▶ Written instruction: Every line containing the word "part" needs to be found and copied.
+++
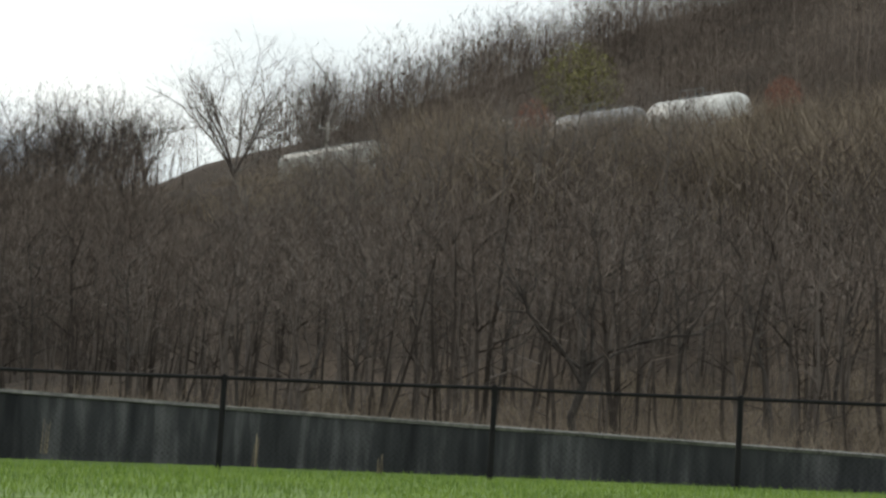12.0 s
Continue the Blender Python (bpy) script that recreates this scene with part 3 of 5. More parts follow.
def build_poles():
    # bare pole with a small bracket lamp
    root, way, top = utility_pole(4.72, 58.0, 7.05, 0.12, [], "tall pale weathered wooden pole without crossarms", lean=0.004)
    g = Geo()
    g.tube([way(0.83), way(0.83) + Vector((0.35, -0.1, 0.06)), way(0.83) + Vector((0.5, -0.12, -0.05))], [0.03, 0.04, 0.09], 8, cap=True)
    part("bracket_lamp", g, PORCELAIN, root, "small pale bracket lamp")
    g = Geo()
    g.box(-0.36, -0.2, top * 0.62, -0.2, 0.0, top * 0.66)
    g.tube([Vector((-0.13, -0.13, 0.3)), Vector((-0.13, -0.12, top * 0.45))], [0.05, 0.05], 6)
    part("cable_guard", g, TRANSFORMER, root)
    # pole with one crossarm and a lamp on its end
    root, way, top = utility_pole(10.42, 62.0, 7.47, 0.108, [(1.42, 1.75, 4, (-0.75, 0.98)), ], "pale weathered utility pole with a single crossarm", lean=-0.003)
    g = Geo()
    c = way(1 - 1.42 / top)
    g.tube([c + Vector((0.8, -0.2, 0.1)), c + Vector((1.05, -0.3, 0.18)), c + Vector((1.25, -0.35, 0.06))], [0.04, 0.12, 0.08], 8, cap=True)
    part("lamp_head", g, PORCELAIN, root, "white lamp head")
    g = Geo()
    g.tube([Vector((0.11, -0.14, 0.4)), Vector((0.1, -0.12, top * 0.52))], [0.045, 0.045], 6)
    part("cable_guard", g, STEEL_GREY, root)
    for i in range(10):
        steps = Geo()
        z = 0.5 + i * 0.75
        steps.tube([Vector((-0.1, -0.05, z)), Vector((-0.28 if i % 2 else 0.28, -0.1, z))], [0.012, 0.012], 4)
        part("climbing_step", steps, RAIL_STEEL, root)
    # transformer pole
    root, way, top = utility_pole(19.56, 78.0, 6.32, 0.10, [(1.05, 1.75, 8, (-0.85, -0.3, 0.85)), (1.08, 1.5, -38, (-0.9, 0.9)), (2.1, 1.25, -25, (-0.9, -0.5, 0.6, 0.95))],
                                  "brown utility pole with crossarms and two transformer cans", wood=POLE_RUST)
    transformer(root, way(1 - 3.38 / top) + Vector((-0.27, -0.12, 0)), 0.62)
    transformer(root, way(1 - 3.36 / top) + Vector((0.27, -0.14, -0.02)), 0.64)
    g = Geo()
    g.tube([way(1 - 0.1 / top), way(1 - 3.5 / top) + Vector((0, -0.005, 0))], [0.105, 0.112], 12)
    part("pale_pole_top", g, POLE_WOOD, root, "grey weathered pole top")
    # guyed pole
    root, way, top = utility_pole(33.06, 96.0, 4.66, 0.11, [(0.95, 1.85, 6, (-0.9, 0.9))], "slim grey utility pole with a guy wire")
    g = Geo()
    g.tube([way(1 - 3.2 / top), Vector((-6.0, -0.8, 0.3))], [0.05, 0.05], 6)
    part("guy_guard", g, STEEL_GREY, root, "pale guy wire guard")
    g = Geo()
    g.tube([way(0.72) + Vector((0.5, 0, 0)), way(1.0) + Vector((0.5, 0, -0.2))], [0.03, 0.03], 6)
    g.tube([way(0.72), way(0.72) + Vector((0.5, 0, 0))], [0.03, 0.03], 6)
    part("antenna_mast", g, STEEL_GREY, root)
    # line-side pole by the track
    root, way, top = utility_pole(4.24, 127.0, 12.62, 0.15, [(0.5, 1.9, 5, (-1, -0.45, 0.9)), (0.55, 1.5, 70, (-1, 0.9))], "grey line-side utility pole with white insulators", base=20.5)
    g = Geo()
    g.box(-0.12, -0.32, top - 1.75, 0.2, -0.12, top - 1.35)
    part("switch_box", g, TRANSFORMER, root)
    for k in (-0.55, 0.1, 0.6):
        g = Geo()
        insulator(g, way(1 - 0.45 / top) + Vector((k, -0.35, 0)), 1.6)
        part("insulator", g, PORCELAIN, root, "white insulator", True)
    # line-side pole by the other track
    utility_pole(104.35, 188.0, 8.62, 0.16, [(0.6, 1.9, 10, (-0.9, 0.9))], "grey line-side utility pole among the trees", base=21.0)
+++
▶ Solution for this problem:
Continue the Blender Python (bpy) script that recreates this scene with part 3 of 5. More parts follow.
    part("bracket_lamp", g, PORCELAIN, root, "small pale bracket lamp")
    part("cable_guard", g, TRANSFORMER, root)
    part("lamp_head", g, PORCELAIN, root, "white lamp head")
    part("cable_guard", g, STEEL_GREY, root)
        part("climbing_step", steps, RAIL_STEEL, root)
    part("pale_pole_top", g, POLE_WOOD, root, "grey weathered pole top")
    part("guy_guard", g, STEEL_GREY, root, "pale guy wire guard")
    part("antenna_mast", g, STEEL_GREY, root)
    part("switch_box", g, TRANSFORMER, root)
        part("insulator", g, PORCELAIN, root, "white insulator", True)